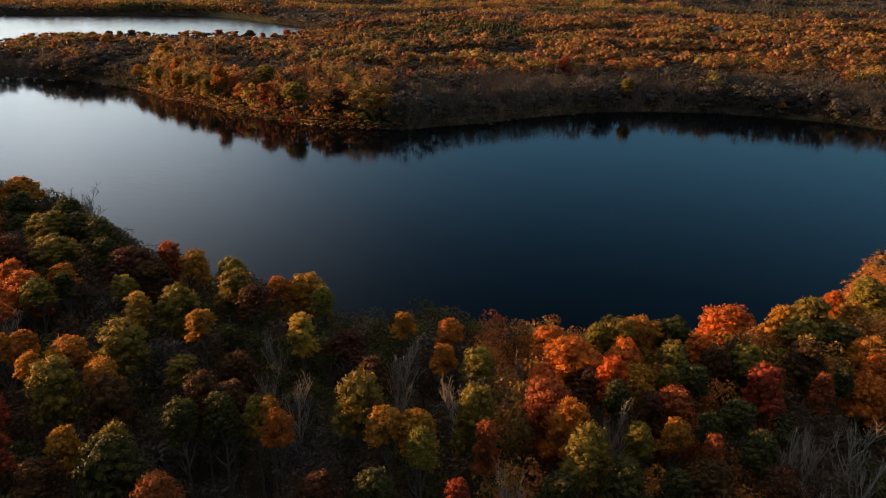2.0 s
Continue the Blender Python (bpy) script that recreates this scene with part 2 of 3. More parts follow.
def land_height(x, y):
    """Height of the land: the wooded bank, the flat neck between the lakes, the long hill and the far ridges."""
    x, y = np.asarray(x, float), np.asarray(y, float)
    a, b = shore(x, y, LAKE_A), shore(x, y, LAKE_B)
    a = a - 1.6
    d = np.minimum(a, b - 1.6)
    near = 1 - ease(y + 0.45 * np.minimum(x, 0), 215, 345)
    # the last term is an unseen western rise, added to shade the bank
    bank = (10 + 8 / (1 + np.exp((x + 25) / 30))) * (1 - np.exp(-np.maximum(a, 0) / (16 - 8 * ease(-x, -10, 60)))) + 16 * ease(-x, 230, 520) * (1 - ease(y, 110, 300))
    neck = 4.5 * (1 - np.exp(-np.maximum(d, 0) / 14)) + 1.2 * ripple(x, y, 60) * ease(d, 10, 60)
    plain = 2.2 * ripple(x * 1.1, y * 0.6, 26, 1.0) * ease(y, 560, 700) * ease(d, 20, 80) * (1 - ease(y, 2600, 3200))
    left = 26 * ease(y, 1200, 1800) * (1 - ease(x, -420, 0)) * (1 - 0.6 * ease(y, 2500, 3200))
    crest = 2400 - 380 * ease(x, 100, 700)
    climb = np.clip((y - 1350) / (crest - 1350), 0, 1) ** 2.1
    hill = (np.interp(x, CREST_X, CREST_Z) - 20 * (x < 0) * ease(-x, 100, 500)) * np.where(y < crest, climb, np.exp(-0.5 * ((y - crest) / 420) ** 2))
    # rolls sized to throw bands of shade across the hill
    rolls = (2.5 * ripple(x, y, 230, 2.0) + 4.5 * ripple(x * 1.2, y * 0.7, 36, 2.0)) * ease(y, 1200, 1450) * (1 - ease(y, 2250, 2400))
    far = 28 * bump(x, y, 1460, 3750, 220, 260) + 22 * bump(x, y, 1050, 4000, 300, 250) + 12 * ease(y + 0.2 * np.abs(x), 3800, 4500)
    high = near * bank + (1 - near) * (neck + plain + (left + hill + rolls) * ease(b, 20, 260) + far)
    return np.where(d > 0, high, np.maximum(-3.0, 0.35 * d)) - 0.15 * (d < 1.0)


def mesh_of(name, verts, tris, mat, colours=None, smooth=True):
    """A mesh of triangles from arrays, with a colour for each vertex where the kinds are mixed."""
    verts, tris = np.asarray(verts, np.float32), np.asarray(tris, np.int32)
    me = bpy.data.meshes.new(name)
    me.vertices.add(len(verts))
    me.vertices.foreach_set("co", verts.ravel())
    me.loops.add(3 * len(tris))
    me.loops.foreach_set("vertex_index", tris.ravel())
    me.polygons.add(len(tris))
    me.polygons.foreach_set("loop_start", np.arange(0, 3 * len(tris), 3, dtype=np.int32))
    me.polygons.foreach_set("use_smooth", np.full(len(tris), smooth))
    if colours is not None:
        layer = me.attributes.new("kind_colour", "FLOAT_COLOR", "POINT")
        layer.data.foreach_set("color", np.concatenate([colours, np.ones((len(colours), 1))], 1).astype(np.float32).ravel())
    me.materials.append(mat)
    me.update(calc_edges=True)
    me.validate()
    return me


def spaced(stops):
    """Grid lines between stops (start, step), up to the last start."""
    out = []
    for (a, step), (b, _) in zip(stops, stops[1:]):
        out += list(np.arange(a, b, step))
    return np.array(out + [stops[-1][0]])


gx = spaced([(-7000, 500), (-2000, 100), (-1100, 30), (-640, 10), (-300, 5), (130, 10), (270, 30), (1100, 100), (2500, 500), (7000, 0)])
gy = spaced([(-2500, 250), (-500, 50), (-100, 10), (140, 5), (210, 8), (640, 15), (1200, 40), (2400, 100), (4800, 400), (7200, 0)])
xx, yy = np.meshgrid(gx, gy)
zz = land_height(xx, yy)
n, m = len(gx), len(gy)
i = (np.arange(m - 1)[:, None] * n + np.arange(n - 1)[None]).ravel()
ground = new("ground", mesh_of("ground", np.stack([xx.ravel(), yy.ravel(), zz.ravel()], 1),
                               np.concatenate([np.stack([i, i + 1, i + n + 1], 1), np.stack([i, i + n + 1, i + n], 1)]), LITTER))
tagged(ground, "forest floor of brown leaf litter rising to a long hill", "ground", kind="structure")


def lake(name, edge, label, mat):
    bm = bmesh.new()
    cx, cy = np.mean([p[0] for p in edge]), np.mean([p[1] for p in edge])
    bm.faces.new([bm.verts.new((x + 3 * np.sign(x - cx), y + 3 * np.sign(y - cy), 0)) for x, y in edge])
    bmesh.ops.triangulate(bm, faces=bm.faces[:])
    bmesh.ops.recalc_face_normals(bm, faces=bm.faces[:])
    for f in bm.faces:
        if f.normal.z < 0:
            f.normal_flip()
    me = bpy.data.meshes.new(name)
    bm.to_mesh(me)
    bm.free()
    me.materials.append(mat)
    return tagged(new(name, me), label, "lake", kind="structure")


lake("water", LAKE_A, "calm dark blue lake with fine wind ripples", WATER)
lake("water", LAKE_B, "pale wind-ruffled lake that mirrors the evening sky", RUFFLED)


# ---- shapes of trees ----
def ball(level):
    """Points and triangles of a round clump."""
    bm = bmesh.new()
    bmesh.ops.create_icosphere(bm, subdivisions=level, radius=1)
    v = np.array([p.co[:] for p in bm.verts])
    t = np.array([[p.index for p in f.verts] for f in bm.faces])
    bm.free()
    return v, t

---

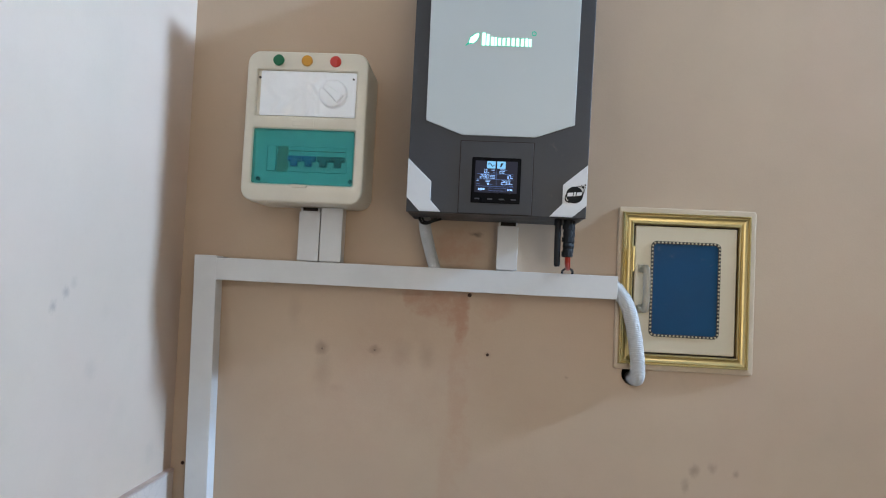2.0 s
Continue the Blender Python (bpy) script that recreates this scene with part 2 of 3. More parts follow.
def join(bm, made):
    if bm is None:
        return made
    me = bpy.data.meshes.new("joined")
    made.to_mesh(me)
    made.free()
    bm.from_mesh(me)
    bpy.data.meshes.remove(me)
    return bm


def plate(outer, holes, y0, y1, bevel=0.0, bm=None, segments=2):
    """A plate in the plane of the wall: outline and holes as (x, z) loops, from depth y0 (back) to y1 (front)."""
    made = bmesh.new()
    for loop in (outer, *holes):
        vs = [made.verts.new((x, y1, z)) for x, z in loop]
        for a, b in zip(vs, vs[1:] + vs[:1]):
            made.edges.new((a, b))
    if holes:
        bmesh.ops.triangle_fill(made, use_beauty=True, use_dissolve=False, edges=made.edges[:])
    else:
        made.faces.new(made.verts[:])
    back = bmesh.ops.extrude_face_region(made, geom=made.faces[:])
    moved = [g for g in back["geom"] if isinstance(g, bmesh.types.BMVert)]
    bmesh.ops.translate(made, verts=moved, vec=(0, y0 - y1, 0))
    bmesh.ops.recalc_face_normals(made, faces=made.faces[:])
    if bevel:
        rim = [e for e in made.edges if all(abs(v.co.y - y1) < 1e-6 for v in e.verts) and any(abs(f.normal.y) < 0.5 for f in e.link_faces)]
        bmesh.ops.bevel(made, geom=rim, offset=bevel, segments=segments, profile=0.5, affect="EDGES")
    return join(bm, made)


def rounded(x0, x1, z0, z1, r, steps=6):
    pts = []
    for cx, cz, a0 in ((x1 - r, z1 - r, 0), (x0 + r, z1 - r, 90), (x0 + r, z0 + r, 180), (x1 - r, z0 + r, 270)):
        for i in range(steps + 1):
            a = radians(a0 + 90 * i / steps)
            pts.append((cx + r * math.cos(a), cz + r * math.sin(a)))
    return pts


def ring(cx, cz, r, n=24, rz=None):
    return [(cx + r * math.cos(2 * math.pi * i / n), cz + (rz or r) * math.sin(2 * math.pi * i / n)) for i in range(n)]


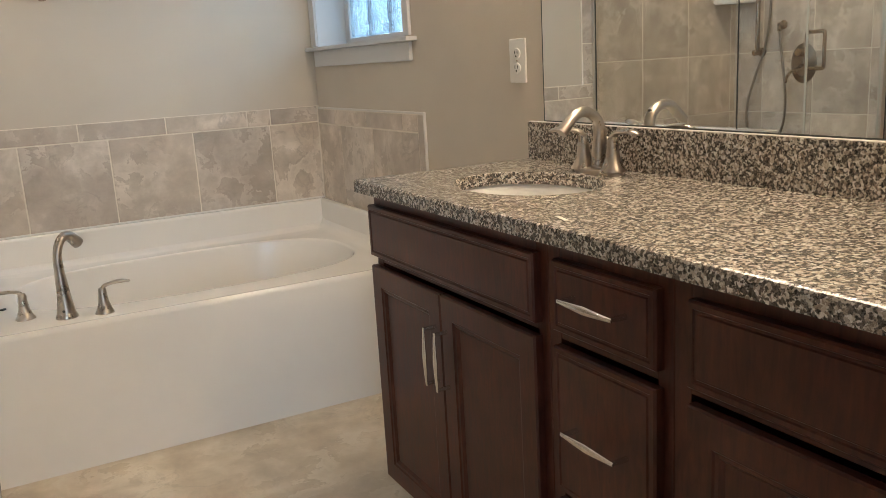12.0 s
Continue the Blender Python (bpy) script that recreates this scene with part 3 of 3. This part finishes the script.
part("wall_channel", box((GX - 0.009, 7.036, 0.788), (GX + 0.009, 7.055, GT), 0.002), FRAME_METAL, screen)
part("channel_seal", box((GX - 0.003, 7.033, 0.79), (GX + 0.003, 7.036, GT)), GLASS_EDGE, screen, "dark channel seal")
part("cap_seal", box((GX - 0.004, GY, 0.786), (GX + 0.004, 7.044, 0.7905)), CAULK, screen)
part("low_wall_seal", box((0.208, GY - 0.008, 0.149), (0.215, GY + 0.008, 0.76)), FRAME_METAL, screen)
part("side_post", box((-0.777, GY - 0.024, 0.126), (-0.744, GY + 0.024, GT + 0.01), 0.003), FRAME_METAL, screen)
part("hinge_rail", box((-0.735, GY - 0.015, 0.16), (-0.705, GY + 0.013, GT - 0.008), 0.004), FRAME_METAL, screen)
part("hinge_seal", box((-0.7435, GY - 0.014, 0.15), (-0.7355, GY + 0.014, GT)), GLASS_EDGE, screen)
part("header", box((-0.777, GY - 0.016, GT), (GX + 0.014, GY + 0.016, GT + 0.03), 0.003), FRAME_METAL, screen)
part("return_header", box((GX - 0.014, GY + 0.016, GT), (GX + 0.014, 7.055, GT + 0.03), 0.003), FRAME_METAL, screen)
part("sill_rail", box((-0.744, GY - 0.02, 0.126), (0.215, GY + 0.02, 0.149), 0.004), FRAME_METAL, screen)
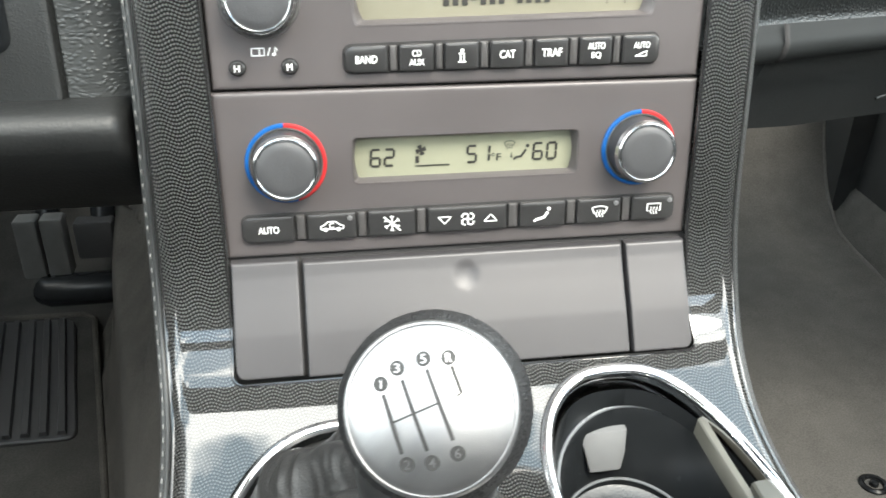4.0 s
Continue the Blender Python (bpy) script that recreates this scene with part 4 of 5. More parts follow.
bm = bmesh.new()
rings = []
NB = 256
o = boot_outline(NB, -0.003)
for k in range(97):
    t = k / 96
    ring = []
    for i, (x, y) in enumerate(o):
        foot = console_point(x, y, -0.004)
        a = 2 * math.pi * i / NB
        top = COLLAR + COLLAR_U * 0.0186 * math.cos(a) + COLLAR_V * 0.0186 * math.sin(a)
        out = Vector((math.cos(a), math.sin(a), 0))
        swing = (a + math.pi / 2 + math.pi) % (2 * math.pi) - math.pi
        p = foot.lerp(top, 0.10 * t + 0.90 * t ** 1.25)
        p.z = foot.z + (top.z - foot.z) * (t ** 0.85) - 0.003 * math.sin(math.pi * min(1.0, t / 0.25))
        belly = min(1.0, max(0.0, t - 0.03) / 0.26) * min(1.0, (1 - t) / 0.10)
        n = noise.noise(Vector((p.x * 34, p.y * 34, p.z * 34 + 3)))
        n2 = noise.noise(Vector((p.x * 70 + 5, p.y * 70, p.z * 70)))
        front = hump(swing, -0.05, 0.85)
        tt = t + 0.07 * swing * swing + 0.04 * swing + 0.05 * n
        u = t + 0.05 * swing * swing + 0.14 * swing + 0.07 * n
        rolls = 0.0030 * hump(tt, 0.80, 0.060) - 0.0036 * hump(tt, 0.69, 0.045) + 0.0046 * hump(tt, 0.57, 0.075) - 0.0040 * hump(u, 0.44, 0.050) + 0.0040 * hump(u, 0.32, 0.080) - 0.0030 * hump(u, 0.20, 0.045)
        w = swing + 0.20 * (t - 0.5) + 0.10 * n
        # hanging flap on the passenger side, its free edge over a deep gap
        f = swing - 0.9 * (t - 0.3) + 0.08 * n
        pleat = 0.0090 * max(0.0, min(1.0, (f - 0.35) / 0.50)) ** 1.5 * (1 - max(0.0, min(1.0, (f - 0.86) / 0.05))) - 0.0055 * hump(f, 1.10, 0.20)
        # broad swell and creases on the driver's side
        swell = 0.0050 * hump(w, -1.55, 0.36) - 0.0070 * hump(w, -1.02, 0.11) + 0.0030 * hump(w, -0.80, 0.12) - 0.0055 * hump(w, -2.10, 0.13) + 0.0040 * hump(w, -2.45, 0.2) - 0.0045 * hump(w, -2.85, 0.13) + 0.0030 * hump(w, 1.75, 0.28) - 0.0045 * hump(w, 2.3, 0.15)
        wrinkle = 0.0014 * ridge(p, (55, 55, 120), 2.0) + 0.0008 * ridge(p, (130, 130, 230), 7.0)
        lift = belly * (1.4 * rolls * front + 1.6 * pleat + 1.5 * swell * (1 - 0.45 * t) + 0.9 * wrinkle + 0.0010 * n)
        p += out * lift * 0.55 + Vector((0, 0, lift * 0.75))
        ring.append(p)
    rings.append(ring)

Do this
The word "Python" appears in how many lines of the records? Give the number only.

Response to this exercise
4